Exercise:
Extract each line of the records below that contains the word "follow".
— start of Data rows —
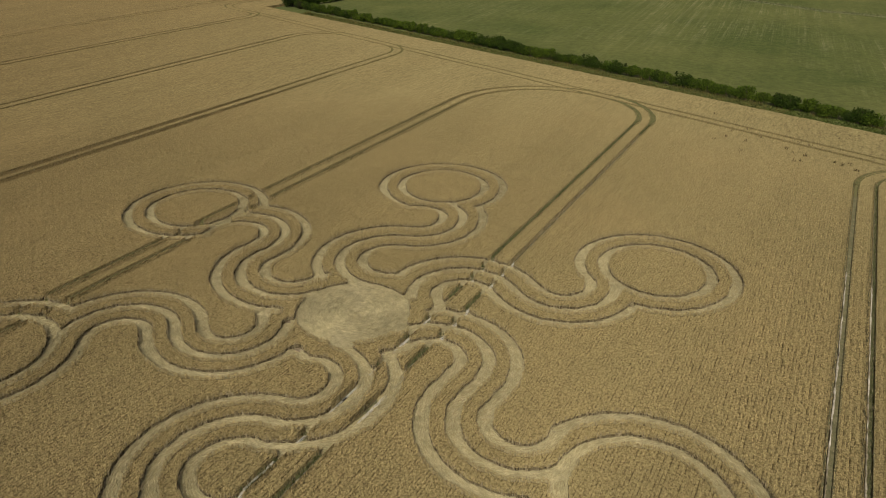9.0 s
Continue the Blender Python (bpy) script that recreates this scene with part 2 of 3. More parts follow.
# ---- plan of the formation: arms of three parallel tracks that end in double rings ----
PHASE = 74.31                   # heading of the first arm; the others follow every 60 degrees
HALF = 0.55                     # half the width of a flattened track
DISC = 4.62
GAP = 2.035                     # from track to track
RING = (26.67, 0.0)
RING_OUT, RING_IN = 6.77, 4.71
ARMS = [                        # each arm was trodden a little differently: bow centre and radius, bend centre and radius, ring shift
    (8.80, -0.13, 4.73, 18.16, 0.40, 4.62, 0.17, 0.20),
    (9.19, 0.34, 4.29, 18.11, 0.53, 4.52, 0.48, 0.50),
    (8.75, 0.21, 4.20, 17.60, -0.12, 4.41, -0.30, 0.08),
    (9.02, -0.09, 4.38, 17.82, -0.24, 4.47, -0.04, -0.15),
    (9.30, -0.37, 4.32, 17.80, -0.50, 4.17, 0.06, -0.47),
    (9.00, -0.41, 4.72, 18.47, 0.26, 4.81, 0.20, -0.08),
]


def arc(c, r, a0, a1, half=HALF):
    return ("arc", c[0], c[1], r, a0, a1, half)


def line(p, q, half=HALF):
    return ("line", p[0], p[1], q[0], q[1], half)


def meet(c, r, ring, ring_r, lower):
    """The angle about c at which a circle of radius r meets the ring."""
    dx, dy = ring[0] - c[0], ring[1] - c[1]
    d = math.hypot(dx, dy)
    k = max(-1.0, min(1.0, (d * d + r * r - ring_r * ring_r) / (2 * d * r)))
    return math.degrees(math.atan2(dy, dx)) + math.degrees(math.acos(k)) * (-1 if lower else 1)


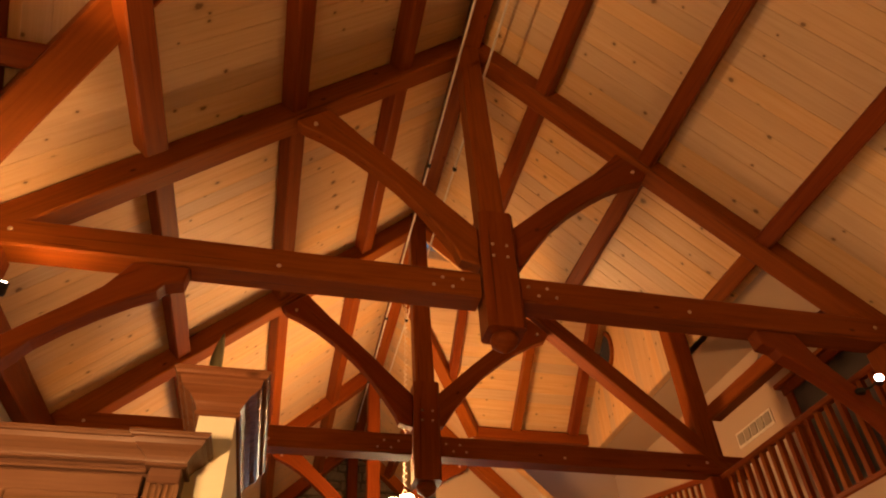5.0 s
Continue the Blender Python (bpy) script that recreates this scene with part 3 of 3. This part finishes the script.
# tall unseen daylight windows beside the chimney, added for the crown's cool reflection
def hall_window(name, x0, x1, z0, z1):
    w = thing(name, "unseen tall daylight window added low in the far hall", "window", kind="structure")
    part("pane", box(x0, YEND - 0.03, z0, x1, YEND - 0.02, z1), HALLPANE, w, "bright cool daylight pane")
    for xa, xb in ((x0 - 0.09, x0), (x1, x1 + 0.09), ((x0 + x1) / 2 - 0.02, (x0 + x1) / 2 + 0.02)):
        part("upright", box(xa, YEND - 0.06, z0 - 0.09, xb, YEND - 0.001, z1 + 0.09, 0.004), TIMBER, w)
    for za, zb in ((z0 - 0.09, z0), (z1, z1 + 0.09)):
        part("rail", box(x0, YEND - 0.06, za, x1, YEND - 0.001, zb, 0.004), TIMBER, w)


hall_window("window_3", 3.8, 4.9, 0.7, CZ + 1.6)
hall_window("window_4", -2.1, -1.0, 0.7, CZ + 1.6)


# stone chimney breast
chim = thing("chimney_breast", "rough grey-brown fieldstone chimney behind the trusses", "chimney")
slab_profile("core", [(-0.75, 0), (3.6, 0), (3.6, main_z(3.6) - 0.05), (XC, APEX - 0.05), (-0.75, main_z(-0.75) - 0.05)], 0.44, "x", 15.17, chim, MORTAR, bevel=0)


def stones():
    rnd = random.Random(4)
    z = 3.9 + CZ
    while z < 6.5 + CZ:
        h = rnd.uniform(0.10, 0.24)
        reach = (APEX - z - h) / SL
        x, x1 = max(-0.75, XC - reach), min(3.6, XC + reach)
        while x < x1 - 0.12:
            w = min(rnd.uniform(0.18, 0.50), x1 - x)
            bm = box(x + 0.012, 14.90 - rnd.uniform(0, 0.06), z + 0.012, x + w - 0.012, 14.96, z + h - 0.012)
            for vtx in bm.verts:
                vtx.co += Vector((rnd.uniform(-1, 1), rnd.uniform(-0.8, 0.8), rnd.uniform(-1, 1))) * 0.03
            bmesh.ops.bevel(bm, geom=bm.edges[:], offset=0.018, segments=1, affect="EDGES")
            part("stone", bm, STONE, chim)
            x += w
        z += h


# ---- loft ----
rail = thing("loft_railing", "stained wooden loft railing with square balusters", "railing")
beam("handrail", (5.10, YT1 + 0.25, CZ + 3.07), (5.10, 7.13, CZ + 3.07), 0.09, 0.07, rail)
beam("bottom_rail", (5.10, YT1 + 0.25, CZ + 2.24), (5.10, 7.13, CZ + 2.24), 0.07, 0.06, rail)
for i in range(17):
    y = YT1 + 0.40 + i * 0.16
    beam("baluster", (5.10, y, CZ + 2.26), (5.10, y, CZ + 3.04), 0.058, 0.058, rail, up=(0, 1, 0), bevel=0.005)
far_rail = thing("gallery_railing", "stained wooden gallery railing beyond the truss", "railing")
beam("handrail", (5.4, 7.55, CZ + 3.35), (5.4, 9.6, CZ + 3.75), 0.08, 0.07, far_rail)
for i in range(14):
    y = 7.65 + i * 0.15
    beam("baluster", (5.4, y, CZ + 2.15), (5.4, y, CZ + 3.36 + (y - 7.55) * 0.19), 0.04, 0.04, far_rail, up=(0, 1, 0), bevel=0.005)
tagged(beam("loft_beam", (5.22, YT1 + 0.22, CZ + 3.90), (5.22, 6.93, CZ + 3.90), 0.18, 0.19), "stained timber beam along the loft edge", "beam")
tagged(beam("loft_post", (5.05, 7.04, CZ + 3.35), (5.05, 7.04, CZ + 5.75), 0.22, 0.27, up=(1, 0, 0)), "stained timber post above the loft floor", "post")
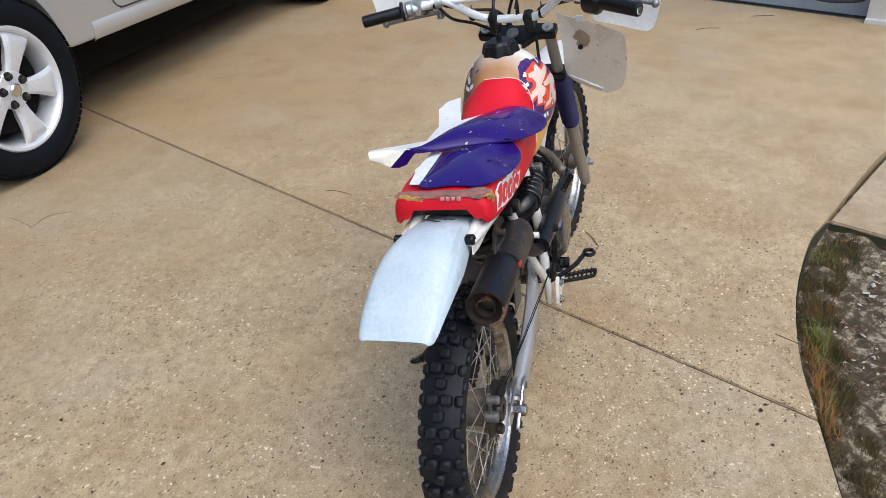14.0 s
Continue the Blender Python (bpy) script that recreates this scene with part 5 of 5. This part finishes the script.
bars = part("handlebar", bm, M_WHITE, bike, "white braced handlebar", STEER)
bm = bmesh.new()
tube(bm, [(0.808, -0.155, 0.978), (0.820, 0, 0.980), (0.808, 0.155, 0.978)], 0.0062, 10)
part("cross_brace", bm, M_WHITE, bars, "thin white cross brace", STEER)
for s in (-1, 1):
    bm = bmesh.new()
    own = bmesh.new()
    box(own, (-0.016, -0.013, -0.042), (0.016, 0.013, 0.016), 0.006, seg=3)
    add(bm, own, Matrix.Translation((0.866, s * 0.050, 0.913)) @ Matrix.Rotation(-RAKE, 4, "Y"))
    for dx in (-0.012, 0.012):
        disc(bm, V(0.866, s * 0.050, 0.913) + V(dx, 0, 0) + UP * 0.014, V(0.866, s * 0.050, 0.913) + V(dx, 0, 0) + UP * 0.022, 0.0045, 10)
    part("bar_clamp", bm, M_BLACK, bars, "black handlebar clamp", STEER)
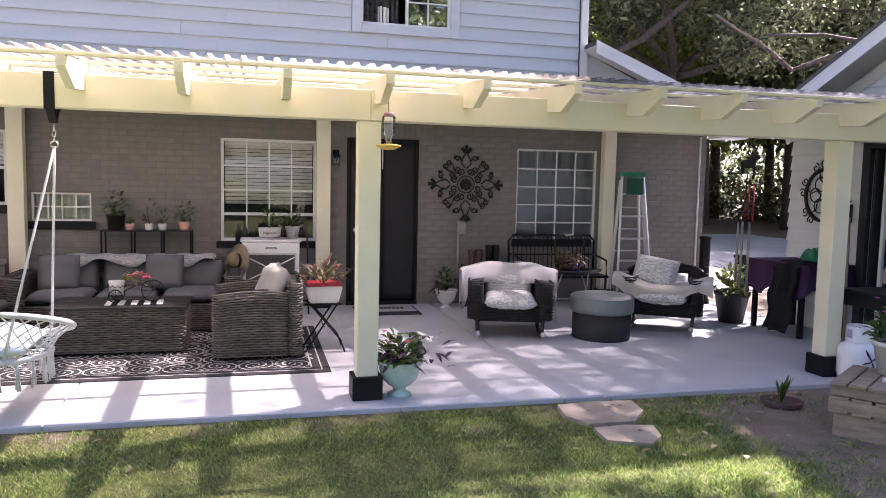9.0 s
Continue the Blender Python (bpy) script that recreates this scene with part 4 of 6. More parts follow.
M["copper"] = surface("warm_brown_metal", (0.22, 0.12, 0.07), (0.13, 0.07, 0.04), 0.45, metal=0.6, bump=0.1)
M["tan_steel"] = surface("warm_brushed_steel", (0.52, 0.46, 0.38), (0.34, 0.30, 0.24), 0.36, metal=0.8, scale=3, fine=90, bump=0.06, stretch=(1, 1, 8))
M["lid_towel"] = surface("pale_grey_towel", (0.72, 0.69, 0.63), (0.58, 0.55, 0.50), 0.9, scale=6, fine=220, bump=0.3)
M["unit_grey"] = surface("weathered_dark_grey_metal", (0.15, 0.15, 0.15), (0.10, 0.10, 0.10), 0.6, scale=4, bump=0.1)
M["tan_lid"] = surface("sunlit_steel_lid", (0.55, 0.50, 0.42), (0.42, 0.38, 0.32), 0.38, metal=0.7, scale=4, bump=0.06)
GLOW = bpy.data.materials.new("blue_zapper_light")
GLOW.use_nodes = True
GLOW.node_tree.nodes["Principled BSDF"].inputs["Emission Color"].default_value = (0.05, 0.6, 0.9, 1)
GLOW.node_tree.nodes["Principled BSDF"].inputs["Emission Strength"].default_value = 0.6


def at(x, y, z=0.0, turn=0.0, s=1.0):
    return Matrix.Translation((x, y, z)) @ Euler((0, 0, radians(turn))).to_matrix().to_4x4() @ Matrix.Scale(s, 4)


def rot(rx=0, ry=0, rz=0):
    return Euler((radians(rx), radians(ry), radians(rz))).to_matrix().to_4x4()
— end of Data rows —
The solution:
Continue the Blender Python (bpy) script that recreates this scene with part 2 of 3. More parts follow.
PHASE = 74.31                   # heading of the first arm; the others follow every 60 degrees
Continue the Blender Python (bpy) script that recreates this scene with part 4 of 6. More parts follow.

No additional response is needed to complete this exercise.